Benefits to Grandparents
The benefits to grandparents of a close connection to their grandchildren include:
- Grandparents say they feel a “joyful freedom” in their new role. They don’t feel the pressure they felt as a parent. There’s a saying that a mother truly becomes a grandmother the day she stops noticing all the terrible things her children do because she’s so enchanted with all the wonderful things her grandchildren do. As a grandparent, you get all the benefits and joys of parenthood without many of the drawbacks.
- Many people see grandparenthood as a “second chance.” Maybe you weren’t able to spend as much time with your own children as you would have liked, or made some mistakes you’ve now learned from. Grandchildren are a fresh start.
- Active, involved grandparents consistently report much less depression and higher degrees of life satisfaction. They tend to be happier with their present life and more hopeful for the future.
- Grandparents and grandchildren fulfill the role of student and teacher for each other, and it’s not always the older person who does the teaching. Children like to feel needed, and they can teach their grandparents lots of things – like how to find some pretty cool stuff on the Internet! Grandchildren also help you see the world anew again, through a child’s eyes.

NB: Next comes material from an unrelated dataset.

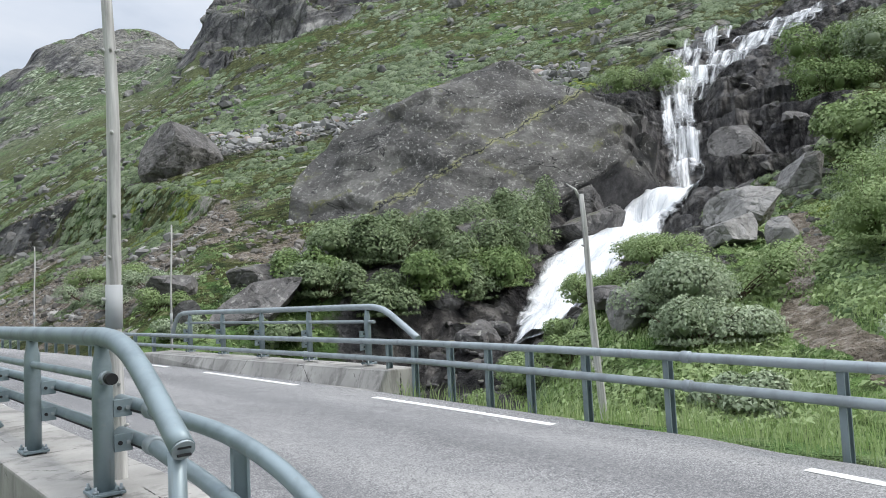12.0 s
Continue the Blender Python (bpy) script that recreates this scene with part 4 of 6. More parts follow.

- Grandparents have an opportunity to leave a powerful legacy, to make a difference, to send a message into the future through their grandchildren. The relationship can fulfill our need for immortality.
Benefits to Parents
The benefits to parents when the “grand generation” is a part of their lives and their children’s lives are also clear.
Today’s parents are often stressed and overwhelmed. A loving, supportive grandparent can give them someone to talk with – someone who’s “been there” but now, with the benefit of hindsight, can help put issues into perspective. It’s also comforting for parents to know that there are other adults who love their children and are looking out for them. Grandparents take some of the pressure off parents. Finally, there is the tangible support of reasonable physical or financial help when it’s needed. Grandparents can be a safety net in the highwire act we call the modern family.
Many people say their relationship with their parents improves when children enter the picture. For example, an overly strict parent suddenly becomes a “softie” as a grandparent. Adult children see their parents in a new light, and this can help heal relationships.
Bottom line: most parents WANT grandparents to be involved – not in a judgmental, meddling way, but in a loving, supportive way.